Harris’ guidance helped to firm up Grasso’s tastes and perspective in jazz, as did a couple of invaluable recordings his father introduced to him: One Night in Birdland, a live Charlie Parker Quintet compilation featuring Bud Powell and Fats Navarro; and Art Tatum’s Solo Masterpieces box set. Regarding the latter, Grasso remembers, “I couldn’t believe it. I would just play that all day, and I couldn’t understand anything he was doing. It seemed like there were two pianos.” Grass felt a near-identical revelation later, after taking in a concert by the renowned classical guitarist David Russell. “I was shocked by his technique,” he says, “because it sounded like two jazz guitars together. I told my dad, ‘Maybe I should study classical, because I think that would help the way I want to play jazz.’” Grasso began in 2008 to fuse his hard- earned jazz technique with classical revisions and refinements at the Conservatory of Bologna, under the tutelage of guitarist Walter Zanetti.
In 2012, the same year that Pasquale toured extensively as a Jazz Ambassador on behalf of the U.S. Embassy, the guitarist relocated to New York. He hit the scene running, soon enough becoming part of working bands led by Ari Roland and Chris Byars, and settling into a regular gig with the late, great saxophonist Charles Davis.

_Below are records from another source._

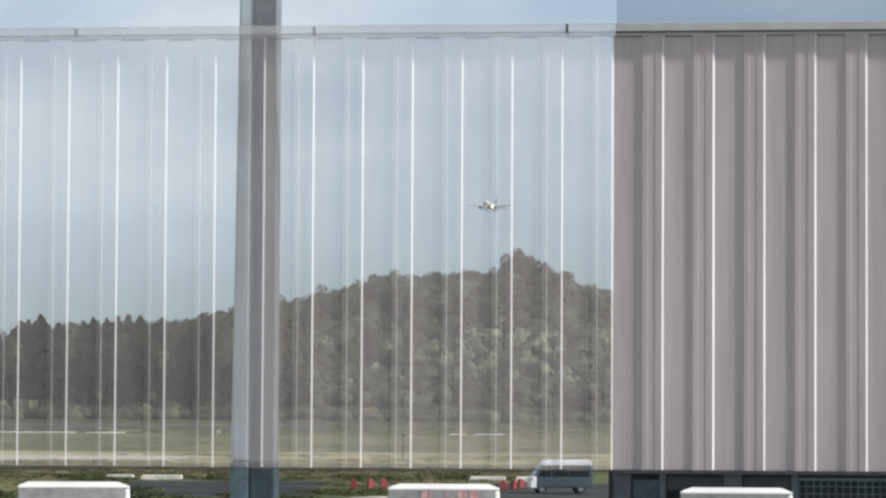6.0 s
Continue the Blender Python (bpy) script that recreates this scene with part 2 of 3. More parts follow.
def part(name, bm, material, parent=None, label="", smooth=False, at=None):
    """One bmesh as one mesh object, under a thing or a part."""
    ob = new(name, bm if isinstance(bm, bpy.types.Mesh) else solid(name, bm, material, smooth))
    if parent:
        ob.parent = parent
    if at is not None:
        ob.matrix_basis = at
    if label:
        tagged(ob, label)
    return ob


def thing(name, label, category, at=None, group="", kind=""):
    ob = new(name)
    ob.empty_display_size = 0.2
    if at is not None:
        ob.matrix_basis = at
    return tagged(ob, label, category, group, kind)


def block(x0, x1, y0, y1, z0, z1, bevel=0.0, bm=None, segments=2):
    """A box with rounded edges; added to bm if that is given."""
    made = bmesh.new()
    bmesh.ops.create_cube(made, size=1)
    for v in made.verts:
        v.co = Vector((x0 + (v.co.x + 0.5) * (x1 - x0), y0 + (v.co.y + 0.5) * (y1 - y0), z0 + (v.co.z + 0.5) * (z1 - z0)))
    if bevel:
        bmesh.ops.bevel(made, geom=made.edges[:], offset=bevel, segments=segments, affect="EDGES", profile=0.5)
    if bm is None:
        return made
    tmp = bpy.data.meshes.new("tmp")
    made.to_mesh(tmp)
    made.free()
    bm.from_mesh(tmp)
    bpy.data.meshes.remove(tmp)
    return bm


def lathe(profile, steps=20, axis="Z"):
    """A body of revolution from (radius, height) pairs."""
    bm = bmesh.new()
    rings = []
    for r, h in profile:
        ring = []
        for i in range(steps):
            a = 2 * math.pi * i / steps
            c, s = r * math.cos(a), r * math.sin(a)
            ring.append(bm.verts.new((c, s, h) if axis == "Z" else (c, h, s) if axis == "Y" else (h, c, s)))
        rings.append(ring)
    for a, b in zip(rings, rings[1:]):
        for i in range(steps):
            bm.faces.new((a[i], a[(i + 1) % steps], b[(i + 1) % steps], b[i]))
    bm.faces.new(rings[0])
    bm.faces.new(rings[-1])
    return bm


def prism(outline, y0, y1, bevel=0.0):
    """A closed outline in x and z, drawn out from y0 to y1."""
    bm = bmesh.new()
    a = [bm.verts.new((x, y0, z)) for x, z in outline]
    b = [bm.verts.new((x, y1, z)) for x, z in outline]
    bm.faces.new(a)
    bm.faces.new(b[::-1])
    for i in range(len(a)):
        j = (i + 1) % len(a)
        bm.faces.new((a[i], b[i], b[j], a[j]))
    if bevel:
        bmesh.ops.bevel(bm, geom=bm.edges[:], offset=bevel, segments=2, affect="EDGES", profile=0.5)
    return bm


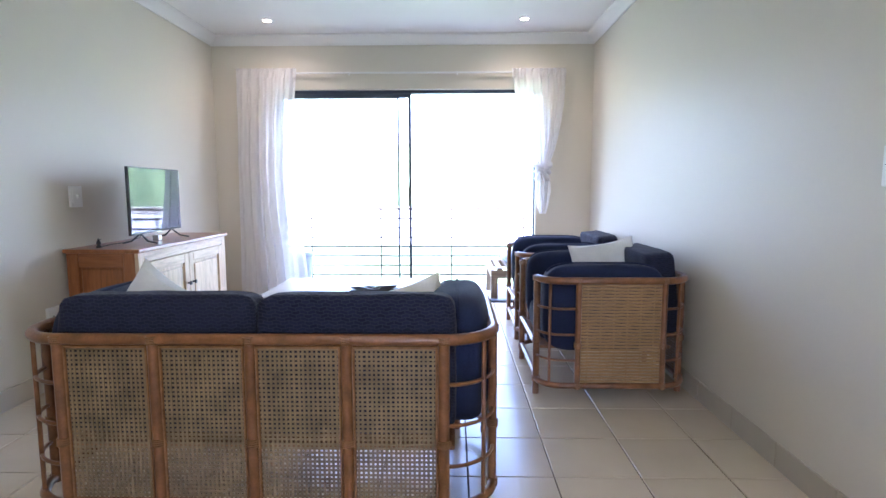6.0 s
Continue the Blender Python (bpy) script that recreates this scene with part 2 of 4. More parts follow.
SWITCH = plain("switch_plastic", (0.82, 0.81, 0.78), 0.35, var=0.02, bump=0.02)
DOORP = plain("door_paint", (0.74, 0.71, 0.61), 0.38, var=0.025, big=1.0, fine=90, bump=0.05)
FRAMEP = plain("frame_paint", (0.74, 0.70, 0.57), 0.36, var=0.03, big=2.0, fine=110, bump=0.05)
MELAMINE = plain("white_melamine", (0.66, 0.65, 0.60), 0.36, var=0.02, big=1.2, fine=160, bump=0.03)
BATH = plain("bath_tile", (0.48, 0.40, 0.30), 0.25, var=0.06, big=2.5, fine=50, bump=0.0)
MOSAIC = [plain("mosaic_" + k, c, 0.25, var=0.15, big=30, fine=200, bump=0.05) for k, c in (("brown", (0.13, 0.07, 0.04)), ("stone", (0.48, 0.42, 0.35)), ("rust", (0.26, 0.15, 0.09)), ("white", (0.7, 0.68, 0.62)))]
PORCELAIN = plain("porcelain", (0.80, 0.79, 0.76), 0.12, var=0.02, bump=0.0)
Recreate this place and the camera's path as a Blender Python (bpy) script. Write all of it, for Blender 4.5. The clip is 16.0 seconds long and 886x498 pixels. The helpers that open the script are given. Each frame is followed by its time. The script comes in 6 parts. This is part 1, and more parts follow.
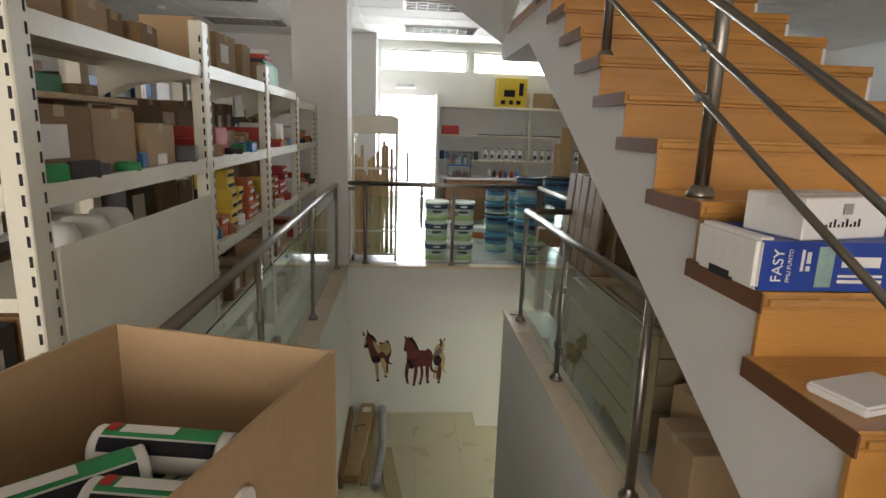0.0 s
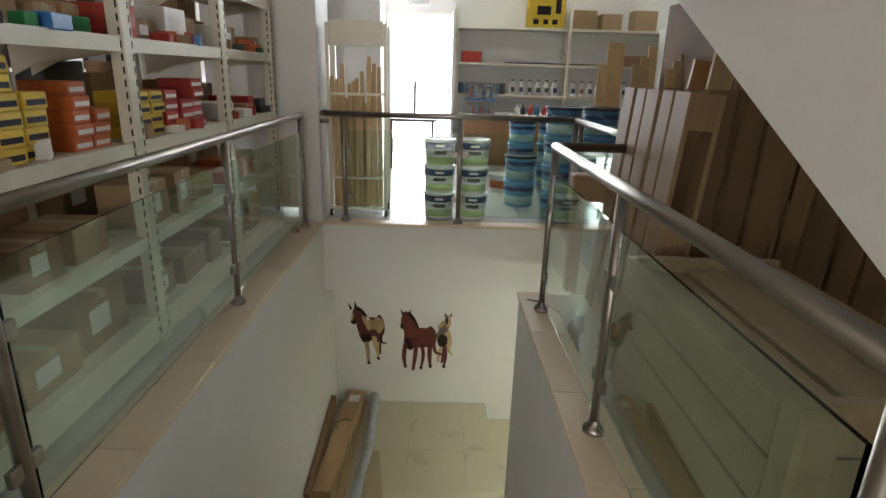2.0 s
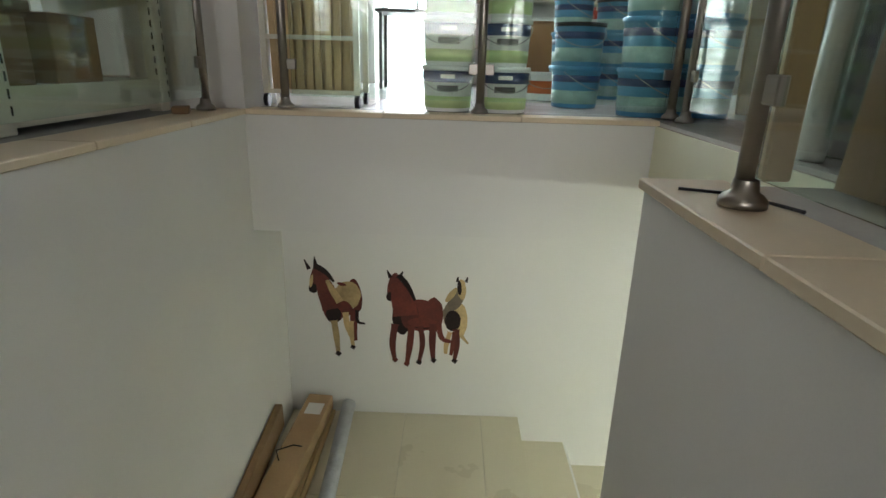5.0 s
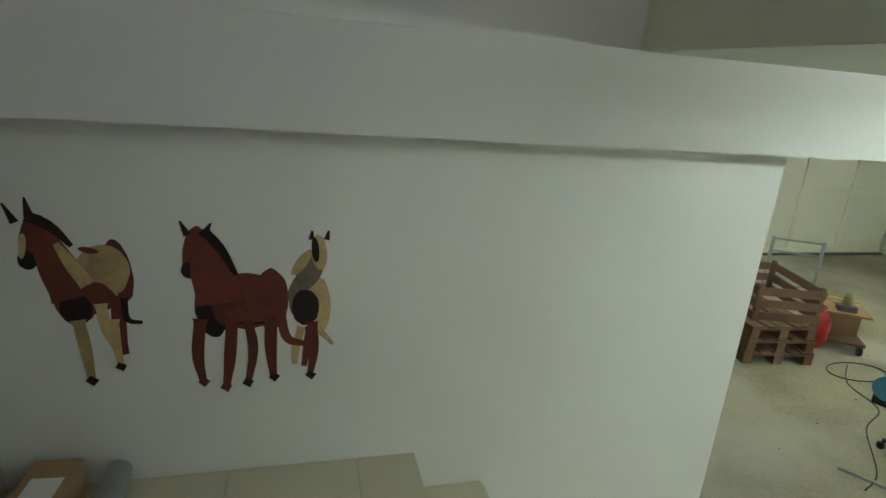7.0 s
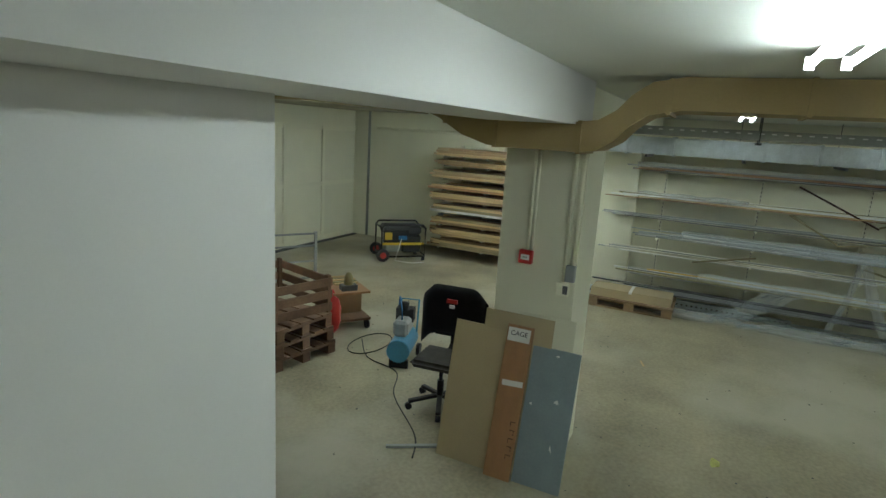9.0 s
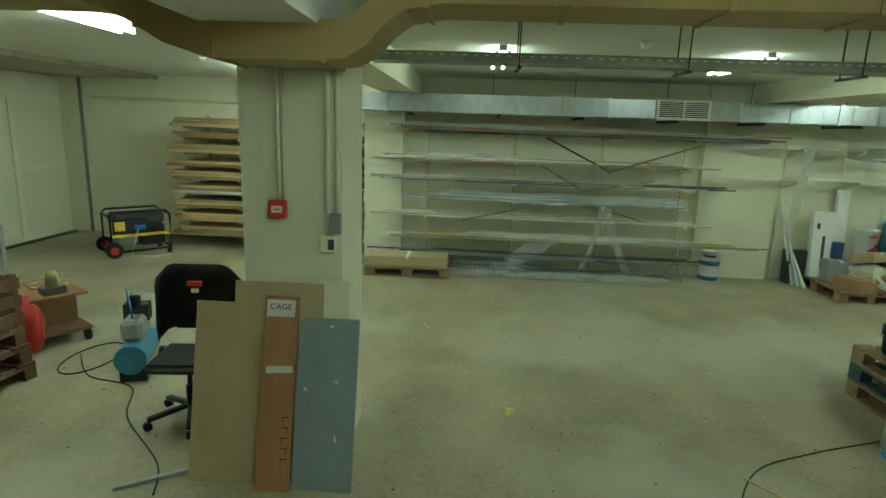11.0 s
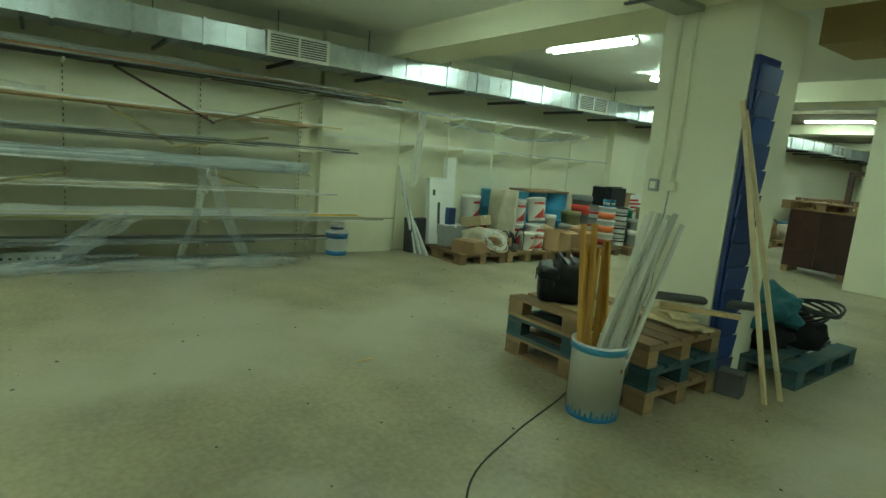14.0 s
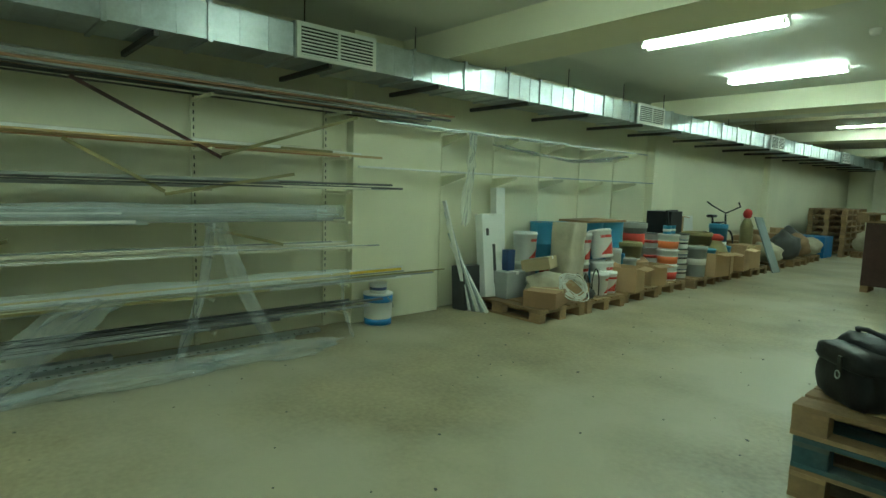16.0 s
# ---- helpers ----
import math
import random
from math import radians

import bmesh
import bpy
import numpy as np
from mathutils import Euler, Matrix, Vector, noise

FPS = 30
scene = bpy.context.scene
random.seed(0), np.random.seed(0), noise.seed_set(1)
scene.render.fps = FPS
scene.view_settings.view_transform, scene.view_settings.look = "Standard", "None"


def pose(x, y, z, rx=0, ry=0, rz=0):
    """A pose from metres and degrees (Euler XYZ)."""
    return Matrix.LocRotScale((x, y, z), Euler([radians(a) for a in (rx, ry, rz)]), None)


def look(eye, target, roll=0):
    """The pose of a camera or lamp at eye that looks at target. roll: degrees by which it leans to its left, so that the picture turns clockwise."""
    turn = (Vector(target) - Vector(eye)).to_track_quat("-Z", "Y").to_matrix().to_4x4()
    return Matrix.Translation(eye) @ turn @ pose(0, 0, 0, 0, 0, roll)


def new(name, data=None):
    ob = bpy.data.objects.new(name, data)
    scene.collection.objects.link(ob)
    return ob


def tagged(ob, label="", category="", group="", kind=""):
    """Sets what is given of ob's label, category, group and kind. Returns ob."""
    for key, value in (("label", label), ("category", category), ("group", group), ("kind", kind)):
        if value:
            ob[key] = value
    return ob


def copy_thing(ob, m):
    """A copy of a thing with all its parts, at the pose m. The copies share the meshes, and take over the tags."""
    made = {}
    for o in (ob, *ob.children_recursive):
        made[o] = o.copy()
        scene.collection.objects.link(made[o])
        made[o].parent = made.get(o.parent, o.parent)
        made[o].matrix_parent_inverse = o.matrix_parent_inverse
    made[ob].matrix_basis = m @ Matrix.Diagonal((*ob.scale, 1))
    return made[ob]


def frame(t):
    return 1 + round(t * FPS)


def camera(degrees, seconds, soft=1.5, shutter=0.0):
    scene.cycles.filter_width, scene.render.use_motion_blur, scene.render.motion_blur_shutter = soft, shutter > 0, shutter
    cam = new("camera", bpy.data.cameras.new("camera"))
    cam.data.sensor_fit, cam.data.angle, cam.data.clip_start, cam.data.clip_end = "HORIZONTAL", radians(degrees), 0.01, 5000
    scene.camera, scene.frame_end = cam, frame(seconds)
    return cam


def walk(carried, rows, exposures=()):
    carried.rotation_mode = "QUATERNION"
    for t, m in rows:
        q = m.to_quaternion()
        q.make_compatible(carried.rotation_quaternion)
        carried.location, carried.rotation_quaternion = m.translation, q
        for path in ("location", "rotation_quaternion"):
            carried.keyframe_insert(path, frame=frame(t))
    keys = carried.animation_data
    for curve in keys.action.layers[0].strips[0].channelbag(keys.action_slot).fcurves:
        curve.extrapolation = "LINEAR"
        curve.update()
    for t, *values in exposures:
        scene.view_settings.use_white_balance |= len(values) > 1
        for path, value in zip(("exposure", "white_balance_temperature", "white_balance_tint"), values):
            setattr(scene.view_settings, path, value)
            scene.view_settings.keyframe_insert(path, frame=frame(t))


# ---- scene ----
cam = camera(76.7, 16.0)
PATH = [
    (0, (0.635, 0.532, 1.526), (0.785, 2.481, 1.104), 1.9),
    (0.5, (0.759, 0.884, 1.512), (0.878, 2.831, 1.073), 2.0),
    (1, (0.839, 1.273, 1.436), (0.921, 3.219, 0.982), 1.7),
    (1.5, (0.932, 1.656, 1.322), (0.991, 3.589, 0.81), 1.7),
    (2, (1.019, 1.968, 1.248), (1.048, 3.876, 0.65), 1.7),
    (2.5, (1.033, 2.258, 1.083), (1.042, 4.162, 0.47), 1.7),
    (3, (1.098, 2.56, 0.898), (1.088, 4.458, 0.267), 1.6),
    (3.5, (1.11, 2.895, 0.742), (1.093, 4.789, 0.101), 1.5),
    (4, (1.107, 3.197, 0.582), (1.086, 5.086, -0.075), 1.7),
    (4.2, (1.109, 3.311, 0.529), (1.082, 5.201, -0.126), 1.6),
    (6.5, (1.009, 4.774, -0.322), (1.115, 6.683, -0.91), 3.2),
    (7, (1.084, 5.062, -0.447), (1.593, 6.904, -1.038), 4.6),
    (7.5, (1.186, 5.352, -0.599), (2.147, 7.007, -1.178), 7.7),
    (8, (1.416, 5.553, -0.705), (2.729, 6.977, -1.204), 6.4),
    (8.5, (1.645, 5.709, -0.707), (3.251, 6.815, -1.148), 5.2),
    (9, (1.794, 5.805, -0.7), (3.556, 6.655, -1.116), 3.5),
    (9.5, (1.899, 5.868, -0.739), (3.779, 6.433, -1.123), 3.1),
    (9.6, (1.925, 5.852, -0.765), (3.821, 6.361, -1.148), 2.8),
    (9.7, (1.944, 5.857, -0.779), (3.853, 6.303, -1.175), 2.4),
    (11.8, (2.967, 5.876, -1.281), (4.925, 5.839, -1.685), 3.1),
    (12, (3.082, 5.836, -1.323), (5.038, 5.739, -1.727), 3.5),
    (12.5, (3.284, 5.711, -1.493), (5.222, 5.412, -1.884), 3.8),
    (13, (3.473, 5.644, -1.561), (5.359, 5.108, -1.957), 4.3),
    (13.5, (3.752, 5.552, -1.63), (5.522, 4.695, -1.996), 4.8),
    (14, (4.111, 5.466, -1.758), (5.703, 4.3, -2.083), 5.0),
    (14.5, (4.606, 5.447, -1.794), (6.121, 4.178, -2.103), 4.1),
    (15, (5.135, 5.438, -1.775), (6.622, 4.13, -2.054), 3.4),
    (15.5, (5.756, 5.416, -1.775), (7.226, 4.087, -2.044), 1.8),
    (16, (6.333, 5.489, -1.803), (7.813, 4.161, -2.017), 1.7),
]
walk(cam, [(t, look(eye, target, roll)) for t, eye, target, roll in PATH],
     exposures=[(0, 0.35, 6650, 16), (4.2, 0.95, 6350, 16), (6.3, 0.1, 6050, 9), (7.0, -0.1, 5850, 8), (8.0, -0.5, 5350, -2), (9.3, -0.5, 5600, 14), (9.7, -0.5, 5600, 14),
                (11.8, -0.25, 6150, -24), (16, -0.4, 5750, -22)])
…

Grasso has also performed with Freddie Redd, Frank Wess, Leroy Williams, Ray Drummond, Steve Grossman, Tardo Hammer, Jimmy Wormworth, John Mosca, Sacha Perry, Bucky Pizzarelli, China Moses, Harry Allen, Grant Stewart and Joe Cohn.
On his initial Sony Masterworks recordings, Pasquale explores standards, ballads, and the repertoire of Thelonious Monk, Bud Powell and Charlie Parker, showcasing his sweeping abilities in the most intimate possible setting. Here you can experience his lifetime of listening and of challenging himself to transcend a bar set by Art Tatum so many decades ago. Coming later in 2021 will be Pasquale Plays Duke, including recordings with his trio and featuring vocalists Samara Joy and Sheila Jordan.